Netflix hasn't been resting on their laurels either. As you may know, they've invested significant sums of money to create their own shows like House of Cards and Hemlock Grove, and they resurrected the popular cancelled show Arrested Development with the original cast intact. Netflix executives have said that their goal is for Netflix to become HBO before HBO can become Netflix, which explains their desire to have high quality exclusive content that brings new subscribers to them and helps retain existing subscribers.

CEO Reed Hastings recently published an 11-page essay that lays out his view for Netflix' future. In it he outlines 10 reasons why Internet-based video viewing will continue to grow over the coming years:
  1. The Internet will get faster, more reliable and more available;
  2. Smart TV sales will increase and eventually every TV will have Wifi and apps;
  3. Smart TV adapters (Roku, AppleTV, etc.) will get less expensive and better;
  4. Tablet and smartphone viewing will increase;
  5. Tablets and smartphones will be used as touch interfaces for Internet TV;
  6. Internet TV apps will rapidly improve through competition and frequent updates;
  7. Streaming 4k video will happen long before linear TV supports 4k video;
  8. Internet video advertising will be personalized and relevant;
  9. TV Everywhere will provide a smooth economic transition for existing networks;
  10. New entrants like Netflix are innovating rapidly.

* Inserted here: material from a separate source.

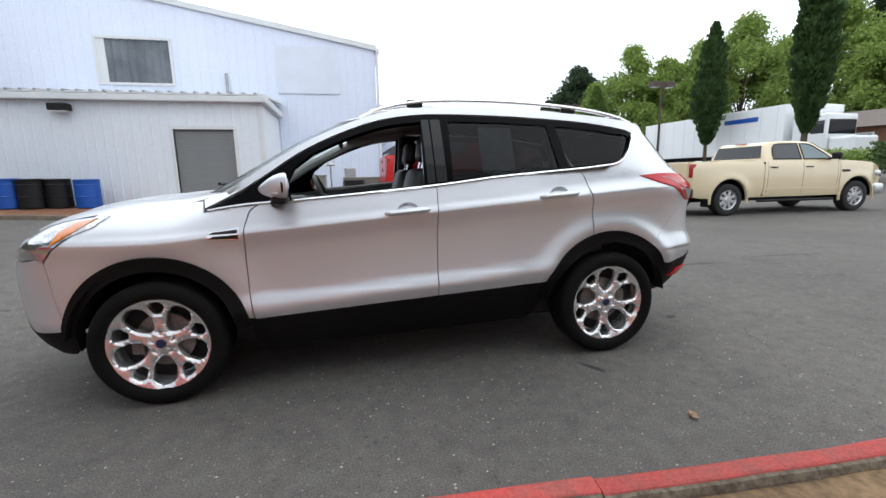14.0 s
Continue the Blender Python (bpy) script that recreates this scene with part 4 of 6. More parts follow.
# ---- lorry, tent and other buildings far off ----
M_trailer = material("white trailer panel", (0.84, 0.85, 0.86), 0.35, vary=0.03, scale=1.2)
lorry = empty("lorry", Matrix.Translation((-28.3, -25.6, ground_z(-28.3, -25.6))) @ Matrix.Rotation(radians(91), 4, "Z"))
part("box_body", box((-6.4, -1.25, 1.1), (6.4, 1.25, 4.15), 0.04), M_trailer, lorry)
for k in range(12):
    part("side_post", box((-6.2 + k * 1.1, -1.265, 1.15), (-6.16 + k * 1.1, -1.245, 4.1)), M_trim, lorry)
    part("side_post", box((-6.2 + k * 1.1, 1.245, 1.15), (-6.16 + k * 1.1, 1.265, 4.1)), M_trim, lorry)
for s in (1, -1):
    part("side_mark", box((2.0, min(s * 1.25, s * 1.27), 3.3), (4.6, max(s * 1.25, s * 1.27), 3.6)), M_blue, lorry)
    for x in (-5.2, -4.0):
        far_wheel(x, s * 1.2, 0.5, 0.5, 0.3, lorry, 6)
part("chassis", box((-6.2, -0.5, 0.85), (6.2, 0.5, 1.1)), M_black, lorry)
part("landing_leg", box((3.2, -0.9, 0.0), (3.35, -0.75, 1.0)), M_black, lorry)
part("landing_leg", box((3.2, 0.75, 0.0), (3.35, 0.9, 1.0)), M_black, lorry)
cab = part("cab", box((6.9, -1.2, 0.75), (8.9, 1.2, 3.3), 0.12), M_white_paint, lorry)
part("bonnet", box((8.9, -1.0, 0.75), (10.2, 1.0, 1.95), 0.15), M_white_paint, lorry)
part("windscreen", box((8.88, -1.05, 2.1), (8.92, 1.05, 2.95), 0.01), M_far_glass, cab)
part("fairing", box((6.95, -1.15, 3.3), (8.2, 1.15, 3.95), 0.2), M_white_paint, cab)
for s in (1, -1):
    part("side_window", box((8.0, min(s * 1.19, s * 1.21), 2.15), (8.75, max(s * 1.19, s * 1.21), 2.9), 0.01), M_far_glass, cab)
    far_wheel(9.5, s * 1.05, 0.5, 0.5, 0.3, lorry, 6)
    far_wheel(7.3, s * 1.05, 0.5, 0.5, 0.3, lorry, 6)
tagged(lorry, "white lorry with a long box trailer and blue mark", "lorry")

M_sheet_grey = metal_sheet("grey ribbed steel", (0.50, 0.53, 0.58))
M_canvas = material("white tent canvas", (0.74, 0.75, 0.78), 0.7, vary=0.03, scale=1.5)
tent = empty("marquee_tent", Matrix.Translation((-5.4, -19.0, ground_z(-5.4, -19.0))))
bm = bmesh.new()
rings = []
for k in range(13):
    f = k / 12
    hw = 3.6 * (1 - f) + 0.03
    zz = 2.75 + 2.6 * f**1.6
    rings.append([bm.verts.new((hw * cx, hw * cy, zz)) for cx, cy in ((-1, -1), (0, -1), (1, -1), (1, 0), (1, 1), (0, 1), (-1, 1), (-1, 0))])
for a, b in zip(rings, rings[1:]):
    for k in range(8):
        bm.faces.new((a[k], a[(k + 1) % 8], b[(k + 1) % 8], b[k]))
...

Most of the reasons above seem obvious to those of us who are already using the Internet for a lot of their viewing, but the fact that the CEO of a prominent tech company shared these with investors shows how much closer we are to a "TV Everywhere" world than we were even last year. The technology is already there or is very close at hand; the main hurdles faced by the likes of Netflix and Aereo are the large content and distribution companies and their teams of lawyers who are determined to cling to lucrative old distribution and revenue models.